DALLAS — On the 14th floor of the very high-security Hunt Oil building in downtown Dallas, we could see clearly how much progress had been made on The Park. The 5.2-acre park is being built over Woodall Rodgers Freeway between Pearl and St. Paul and is designed to be a connector between Uptown, Downtown, and Victory Park in Dallas. It will be finished in fall 2012.

The Park still needs $17 million, all of which will come from private donors. Chairman of the board Jody Grant announced that $8.5 million was recently raised from local donors.

At least two of the donors' families will have elements of The Park named after them: The Nancy Fisher Pavilion, the park's main restaurant named for the family of Richard Fisher; and Hart Plazas and Promenade, named for Linda and Mitch Hart.

“When people see the park … and see how transformational it will be, it's going to completely change Dallas,” board member John Muse told Pegasus News.
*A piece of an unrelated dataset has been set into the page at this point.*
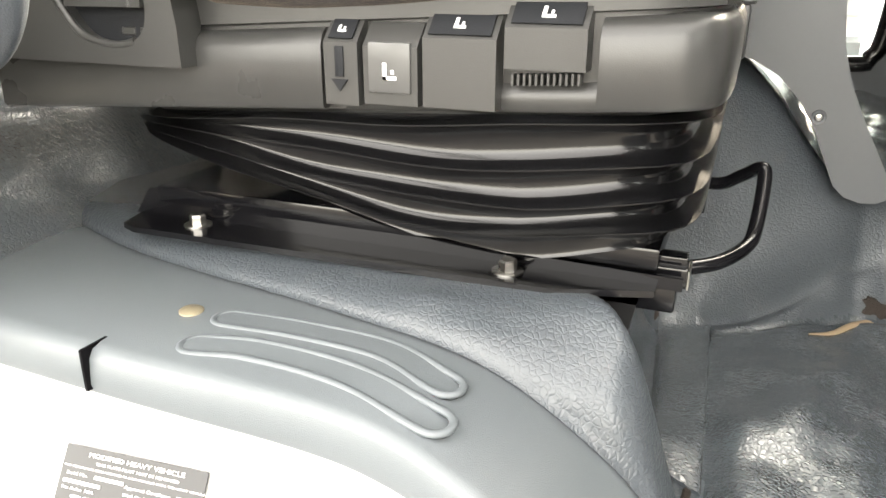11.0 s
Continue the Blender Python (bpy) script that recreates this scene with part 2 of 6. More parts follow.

Also in attendance is mayor-for-now Tom Leppert, who announced Wednesday that he has resigned and his last day in office is Friday. Milling around nearby was Shawn McCoy, a communications executive who will be working with Leppert, in so many words, on his Senate race. Leppert still hasn't formally announced he's running, but we can expect it “soon.”

Leppert said of The Park, “What once was the divider now becomes the magnet,” referring to green space's location between several parts of town.

To drive home the idea that this is a “park for the future,” as board member Ed Fjordbak explained it, five kids from Laureate Preparatory School in downtown Dallas were at the meeting and presented some of the donors with drawings of how they envision a park.

UPDATE: This morning I was mulling over the name "Deck Park," which we no longer use to describe what's now simply called The Park. What's in a name? Well, the project was called Deck Park because public funds pay for the actual deck part of the park. Now called The Park and supported largely by private funds, the board hopes to again re-name it if someone puts up enough cash.